Para los niños del barrio, la Alcazaba empezaba a los pies de la torre de la Vela, después de dejar atrás el primer recinto con sus flores y sus jardineros. El primer recinto era entonces un escenario que tenía más aspecto de parque que de monumento, un sitio familiar donde iba la gente a echarse fotografías, donde las parejas de novios subían los domingos para estrenar la cámara que alguien le había traído de Melilla.
La Alcazaba escondida, la misteriosa, la que nos permitía fugarnos del mundo y del guarda, aparecía al otro lado de la campana de la Vela. Subíamos por aquellos desgastados escalones y jugábamos a lanzarle piedras a la campana para que volviera a dar las horas como lo hacía antes, tal y como nos habían contado los mayores.
La mirábamos desde abajo buscando con los ojos aquella inscripción que tenía grabada en su borde donde decía: “Me llama Santa María de los Dolores. Reinando Carlos III. Año 1765”.
Nos impresionaba aquella campana cargada de historia y nos preguntábamos cuántas veces habría avisado a los almerienses de la presencia de barcos enemigos y cuántas madrugadas habría guiado las horas. “Tres cosas tiene Almería que su grandeza revelan: la Catedral, la Alcazaba y la Torre de la Vela”, decía un viejo verso que recitaban los mayores, los mismos que nos habían contado la leyenda de que el día que empezaron a fundir la campana el mismo monarca envió una moneda de oro para que formara parte del nuevo armazón.

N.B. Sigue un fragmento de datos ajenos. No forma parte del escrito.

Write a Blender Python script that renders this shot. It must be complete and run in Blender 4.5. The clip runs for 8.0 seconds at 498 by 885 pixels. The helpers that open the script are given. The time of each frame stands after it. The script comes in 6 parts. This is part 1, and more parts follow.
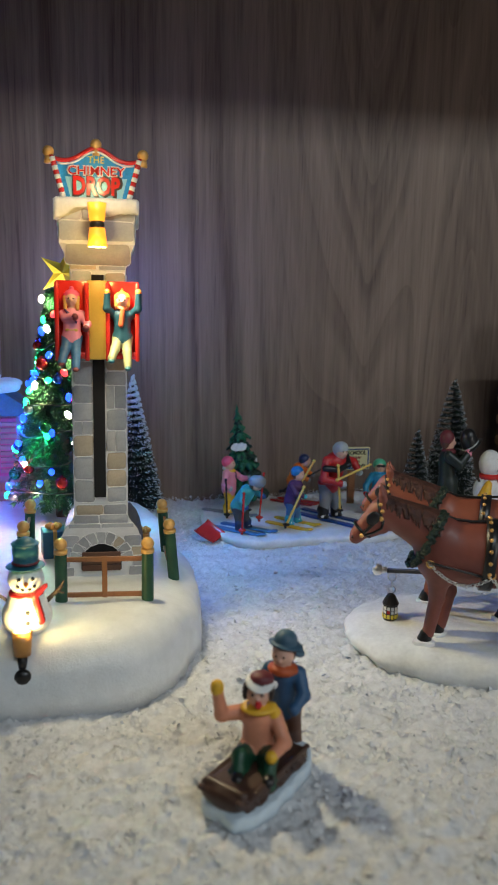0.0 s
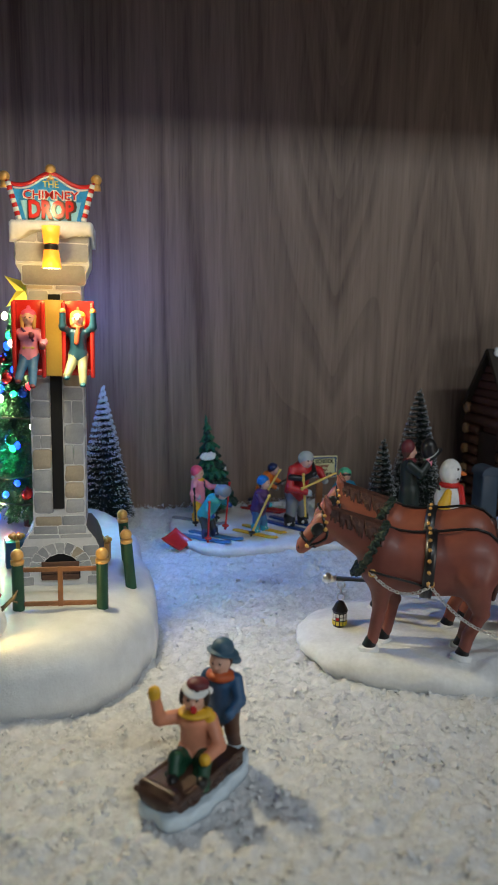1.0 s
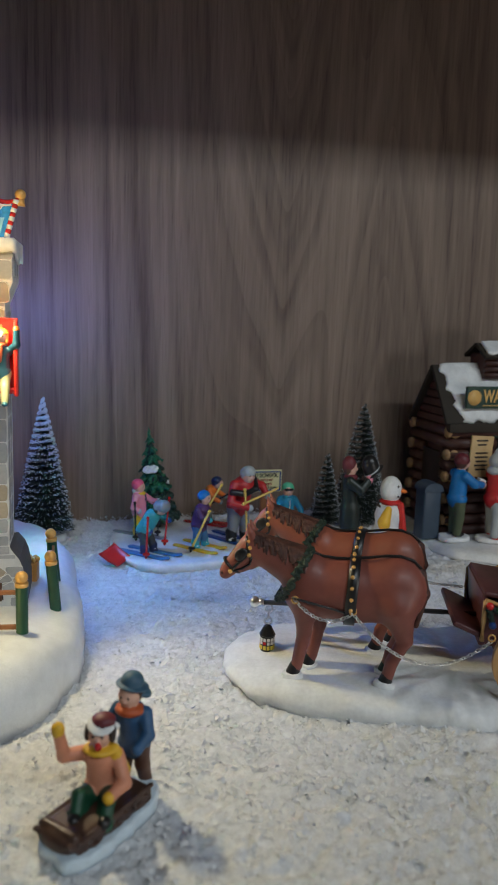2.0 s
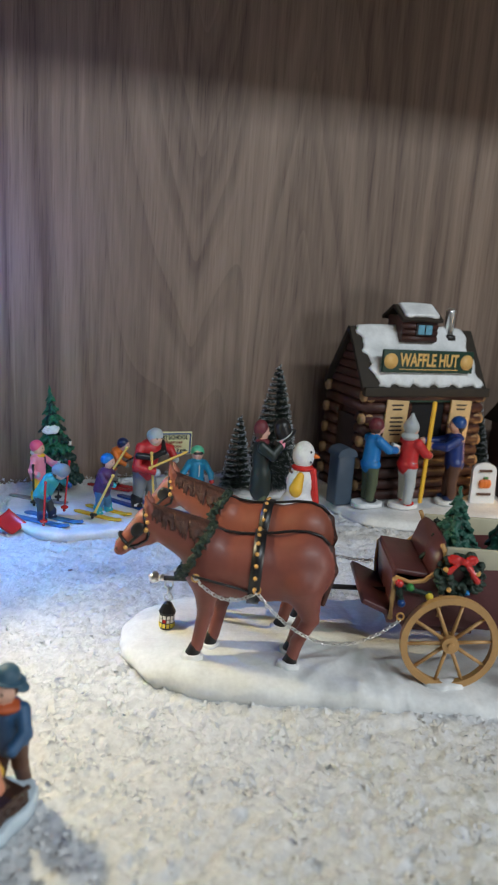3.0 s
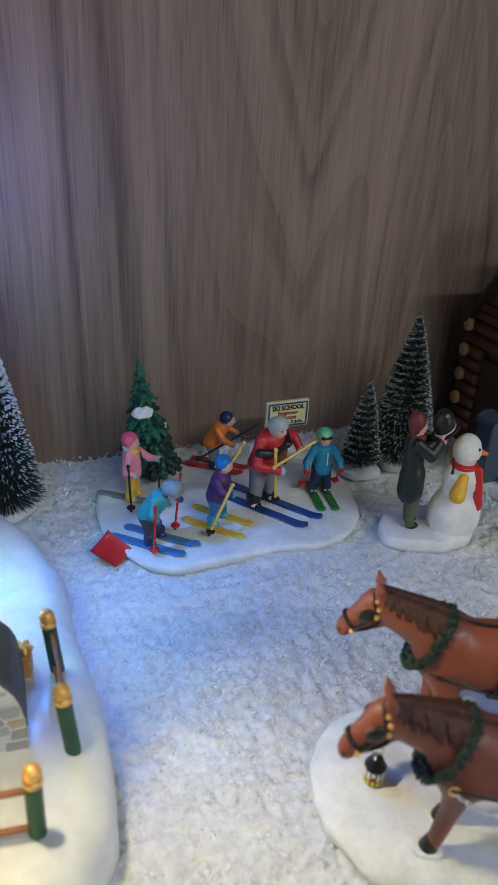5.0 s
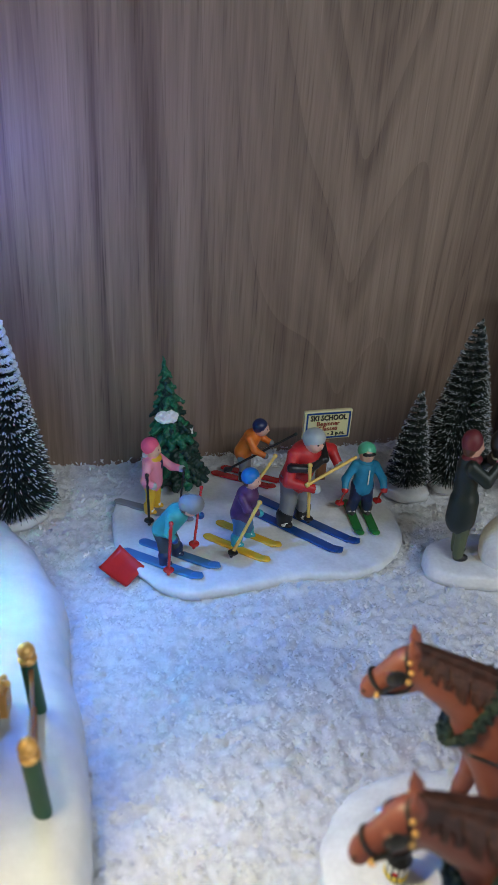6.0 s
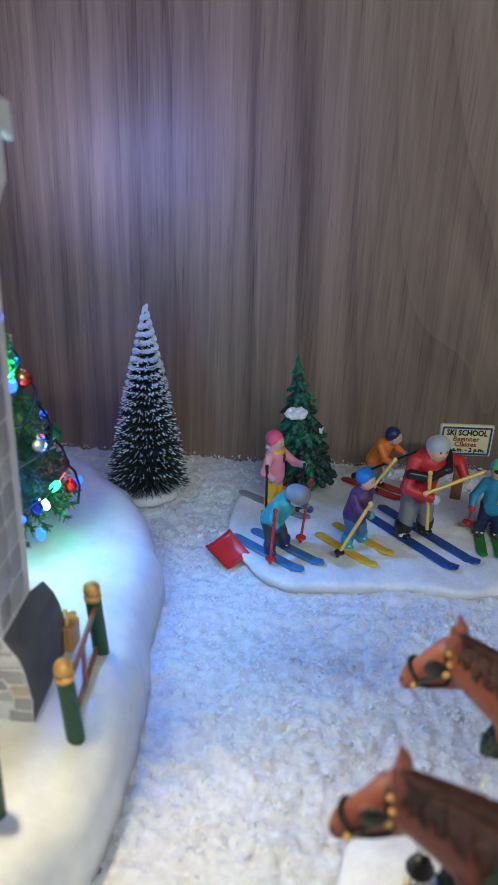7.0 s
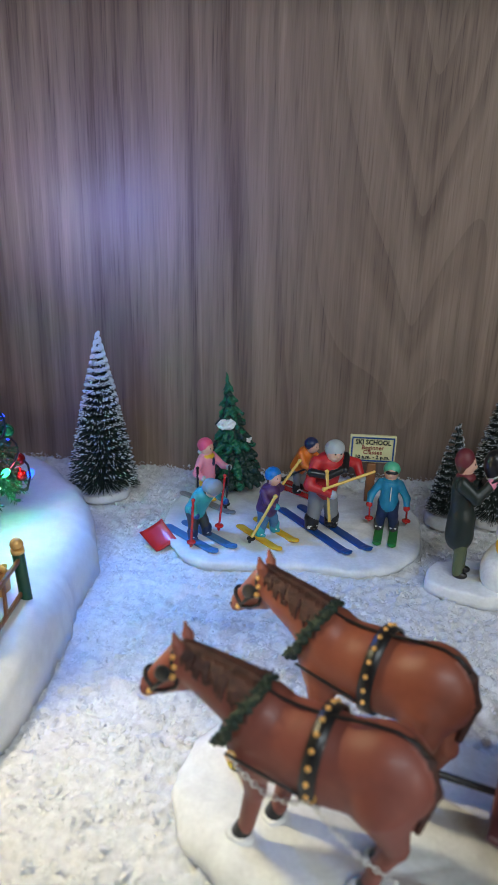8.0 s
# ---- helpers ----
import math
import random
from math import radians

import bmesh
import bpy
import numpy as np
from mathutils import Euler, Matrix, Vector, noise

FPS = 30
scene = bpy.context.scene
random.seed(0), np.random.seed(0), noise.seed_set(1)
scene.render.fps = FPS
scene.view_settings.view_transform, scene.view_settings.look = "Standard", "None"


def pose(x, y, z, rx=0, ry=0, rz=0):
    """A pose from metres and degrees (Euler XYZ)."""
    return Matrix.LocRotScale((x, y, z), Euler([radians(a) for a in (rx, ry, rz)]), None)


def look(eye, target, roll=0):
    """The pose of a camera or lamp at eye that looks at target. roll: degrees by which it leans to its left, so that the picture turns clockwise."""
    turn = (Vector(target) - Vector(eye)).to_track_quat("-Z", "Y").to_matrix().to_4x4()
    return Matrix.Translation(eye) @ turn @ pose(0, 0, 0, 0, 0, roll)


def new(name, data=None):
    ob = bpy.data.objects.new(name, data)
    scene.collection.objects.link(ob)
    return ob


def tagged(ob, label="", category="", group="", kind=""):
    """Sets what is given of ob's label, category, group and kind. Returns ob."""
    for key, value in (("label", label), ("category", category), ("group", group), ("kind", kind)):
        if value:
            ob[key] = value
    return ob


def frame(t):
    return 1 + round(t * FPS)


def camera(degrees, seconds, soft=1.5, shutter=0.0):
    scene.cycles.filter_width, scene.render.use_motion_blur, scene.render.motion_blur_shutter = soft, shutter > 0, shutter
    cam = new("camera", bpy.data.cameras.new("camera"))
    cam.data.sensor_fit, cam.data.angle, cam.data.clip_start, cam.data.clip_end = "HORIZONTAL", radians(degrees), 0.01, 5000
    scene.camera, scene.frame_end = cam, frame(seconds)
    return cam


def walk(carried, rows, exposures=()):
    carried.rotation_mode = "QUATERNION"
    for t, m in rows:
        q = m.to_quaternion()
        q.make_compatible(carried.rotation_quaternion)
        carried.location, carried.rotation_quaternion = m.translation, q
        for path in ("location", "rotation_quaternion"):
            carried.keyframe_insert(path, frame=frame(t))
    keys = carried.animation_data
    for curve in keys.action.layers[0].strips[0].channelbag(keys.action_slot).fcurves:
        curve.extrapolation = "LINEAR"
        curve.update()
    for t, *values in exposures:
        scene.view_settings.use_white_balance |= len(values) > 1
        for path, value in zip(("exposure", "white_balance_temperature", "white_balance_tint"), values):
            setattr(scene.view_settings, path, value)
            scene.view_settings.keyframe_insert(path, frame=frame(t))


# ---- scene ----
cam = camera(35.78, 8.0)
cam.data.dof.use_dof, cam.data.dof.focus_distance, cam.data.dof.aperture_fstop = True, 0.46, 19.0
PATH = [
    (0, (0.03269, 0.02440, 0.17738), (0.11062, 0.51050, 0.08998), 1.21),
    (0.5, (0.03596, 0.01760, 0.18062), (0.11444, 0.50365, 0.09347), 1.08),
    (1, (0.05379, 0.00790, 0.18564), (0.13411, 0.49395, 0.10017), 1.07),
    (1.2, (0.06600, 0.00445, 0.18767), (0.14480, 0.49125, 0.10507), 0.78),
    (2.3, (0.08315, 0.01865, 0.19813), (0.19806, 0.49693, 0.10847), 2.99),
    (2.5, (0.08998, 0.02459, 0.19547), (0.21627, 0.49902, 0.10079), 3.53),
    (3, (0.09238, 0.03907, 0.19712), (0.24187, 0.50321, 0.08654), 4.25),
    (3.5, (0.07851, 0.07402, 0.23969), (0.24003, 0.51944, 0.07998), 3.89),
    (4, (0.05195, 0.11981, 0.27599), (0.21755, 0.55074, 0.08395), 4.10),
    (4.5, (0.02623, 0.17642, 0.28073), (0.18244, 0.59878, 0.06347), 4.02),
    (4.7, (0.03436, 0.19679, 0.27641), (0.18541, 0.61720, 0.05180), 3.69),
    (5.8, (0.06647, 0.24164, 0.26750), (0.18592, 0.66756, 0.03441), 4.22),
    (6, (0.07350, 0.25354, 0.25737), (0.18254, 0.68310, 0.02589), 4.08),
    (6.5, (0.09673, 0.25600, 0.24571), (0.14443, 0.69845, 0.01777), 2.73),
    (7, (0.12301, 0.23727, 0.23411), (0.09643, 0.68984, 0.02322), 2.59),
    (7.5, (0.16528, 0.19706, 0.23310), (0.11479, 0.65442, 0.03747), 2.82),
    (8, (0.19814, 0.16316, 0.24299), (0.14483, 0.62541, 0.06001), 1.91),
]
walk(cam, [(t, look(eye, target, roll)) for t, eye, target, roll in PATH],
     exposures=[(0.0, -0.53), (1.2, -0.50), (2.5, -0.18), (3.0, 0.22), (3.5, 0.22), (4.0, 0.08), (4.5, -0.22), (6.0, -0.06), (7.0, 0.00), (8.0, 0.17)])

# ---- light ----
def lamp(name, kind, at, aim, energy, colour, size=0.01, size_y=None, spot=60, blend=0.5):
    data = bpy.data.lights.new(name, kind)
    data.energy, data.color = energy, colour
    if kind == "AREA":
        data.shape, data.size, data.size_y = "RECTANGLE", size, size_y or size
    else:
        data.shadow_soft_size = size
    if kind == "SPOT":
        data.spot_size, data.spot_blend = radians(spot), blend
    ob = new(name, data)
    ob.matrix_world = look(at, aim)
    return ob


world = bpy.data.worlds.new("room_air")
scene.world = world
world.use_nodes = True
world.node_tree.nodes["Background"].inputs[0].default_value = (0.75, 0.83, 1.0, 1)
world.node_tree.nodes["Background"].inputs[1].default_value = 0.010

# the room's ceiling tube, in front of and above the display
lamp("ceiling_tube_light", "AREA", (1.30, -1.90, 2.050), (1.30, 0.45, 0.2), 50, (0.84, 0.94, 1.0), 2.6, 0.13)
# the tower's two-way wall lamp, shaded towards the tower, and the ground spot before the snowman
lamp("tower_lamp_down", "SPOT", (0.0195, 0.4140, 0.2015), (0.0945, 0.3640, 0.1395), 1.70, (1.0, 0.86, 0.54), 0.006, spot=156, blend=1.0)
# two free points before the shades, added to brighten seats, neck and name board
lamp("tower_lamp_spill", "POINT", (0.0175, 0.4030, 0.1970), (0, 0, 0), 0.050, (1.0, 0.64, 0.16), 0.003)
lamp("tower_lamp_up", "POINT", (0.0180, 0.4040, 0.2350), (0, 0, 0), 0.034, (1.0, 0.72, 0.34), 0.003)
lamp("snowman_spot", "SPOT", (-0.0126, 0.3462, 0.0388), (-0.0105, 0.366, 0.0430), 0.15, (1.0, 0.72, 0.24), 0.003, spot=138)
# unseen fill lamp added at the front right to brighten snow, base and stall
lamp("house_light_warm", "POINT", (0.56, 0.10, 0.110), (0, 0, 0), 1.15, (1.0, 0.93, 0.88), 0.06)
# the lit cottage beyond the stall
lamp("house_light_amber", "POINT", (0.562, 0.600, 0.058), (0, 0, 0), 0.10, (1.0, 0.55, 0.16), 0.010)
# the coloured bulbs on the tall fir
lamp("bulb_light_blue", "POINT", (0.016, 0.572, 0.172), (0, 0, 0), 0.24, (0.06, 0.18, 1.0), 0.012)
lamp("bulb_light_blue", "SPOT", (0.047, 0.566, 0.170), (0.140, 0.505, 0.0), 1.15, (0.05, 0.27, 1.0), 0.004, spot=84, blend=0.9)
lamp("bulb_light_blue", "POINT", (-0.056, 0.540, 0.085), (0, 0, 0), 0.12, (0.07, 0.16, 1.0), 0.004)
lamp("bulb_light_rose", "SPOT", (-0.026, 0.578, 0.172), (0.020, 0.707, 0.260), 0.42, (0.64, 0.58, 1.0), 0.010, spot=128, blend=1.0)
lamp("bulb_light_blue", "SPOT", (0.022, 0.594, 0.190), (0.066, 0.707, 0.205), 0.21, (0.08, 0.16, 1.0), 0.012, spot=110, blend=1.0)
lamp("bulb_light_green", "POINT", (0.026, 0.540, 0.050), (0, 0, 0), 0.004, (0.05, 1.0, 0.65), 0.002)
GLOW = {"w": (1.0, 0.88, 0.45), "b": (0.03, 0.14, 1.0), "g": (0.03, 1.0, 0.40), "r": (1.0, 0.06, 0.08)}
for turn, high, tint in ((205, 0.112, "g"), (235, 0.094, "w"), (198, 0.070, "b"), (240, 0.060, "g"), (215, 0.045, "r"), (190, 0.030, "b"), (248, 0.032, "w"),
                         (-50, 0.115, "w"), (-20, 0.094, "g"), (-45, 0.074, "w"), (-12, 0.056, "b"), (-40, 0.044, "b"), (0, 0.034, "r"), (-28, 0.027, "g"), (-105, 0.150, "w")):
    out = 0.0335 * (1 - (high - 0.012) / 0.146) + 0.0055
    spot_at = pose(-0.0125, 0.5560, 0.031, 11, 0, 0) @ Vector((out * math.cos(radians(turn)), out * math.sin(radians(turn)), high))
    lamp("bulb_light_small", "POINT", tuple(spot_at), (0, 0, 0), (0.085 if tint == "b" else 0.060) * (0.22 if turn < 90 and high < 0.08 else 1.0), GLOW[tint], 0.002)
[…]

Cuando nosotros la conocimos era más un recuerdo, un trozo de historia, que una realidad. Lejos quedaban los buenos tiempos, cuando la campana de la Vela servía para anunciar las embarcaciones que llegaban al puerto y para alertar a la población de los momentos de peligro. Después se usó como reloj para la hora del agua de la vega y para marcar con sus toques las horas durante la noche, provocando a veces las quejas de la vecindad que tenía problemas para conciliar el sueño. Hasta los sordos se enteraban de las horas en la madrugada cuando retumbaba en el silencio de la noche el sonido de la histórica campana.
La historia de la campana estuvo también marcada por épocas en las que dejaba de sonar y la ciudad se quedaba sin centinela. Ya en septiembre de 1842, la corporación municipal acordó “que la campana situada en La Alcazaba continúe marcando por las noches con sus toques las horas en los intermedios de éstas, y la aproximación de naves de guerra durante el día, u otras novedades de importancia que en la mar notase”, quedó plasmado en el acta municipal.
Se acordó también, para evitar el absentismo del campanero, algo habitual en esa época, establecer un sueldo como incentivo para el cumplimiento de su trabajo: “se estima justo que el soldado que custodia el citado fuerte y que está obligado a dar los toques que sean necesarios, sea remunerado por su trabajo y se le gratifique con tres reales diarios de los fondos municipales”.
La campana de la Vela siguió funcionando, con sus silencios habituales que a veces se prolongaban durante meses, hasta que con el estallido de la guerra civil se quedó muda durante tres años. Al terminar la guerra la ciudad se planteó la necesidad de ponerla de nuevo en valor como así lo refleja un artículo aparecido en el ‘Yugo’ el 1 de abril de 1940: “En ese paredón derruido de La Alcazaba está situada la campana de la Vela, que ya no toca y que durante muchos años rasgaba el silencio anunciando las horas de la noche. Dicen que con las reformas en el recinto la campanita almeriense y evocadora volverá a sonar”.
La vieja campana volvió a tener vida en la Feria de 1941 para saludar el paso de la procesión de la Virgen del Mar. Tres meses después, en la noche del siete de diciembre, se reanudó la tradicional costumbre del toque de la campana, que desde las diez de la noche a las cuatro de la madrugada empezó de nuevo a marcar las horas. Su vuelta levantó algunas protestas de los que se despertaban en la madrugada con los toques de la bendita y tozuda campana.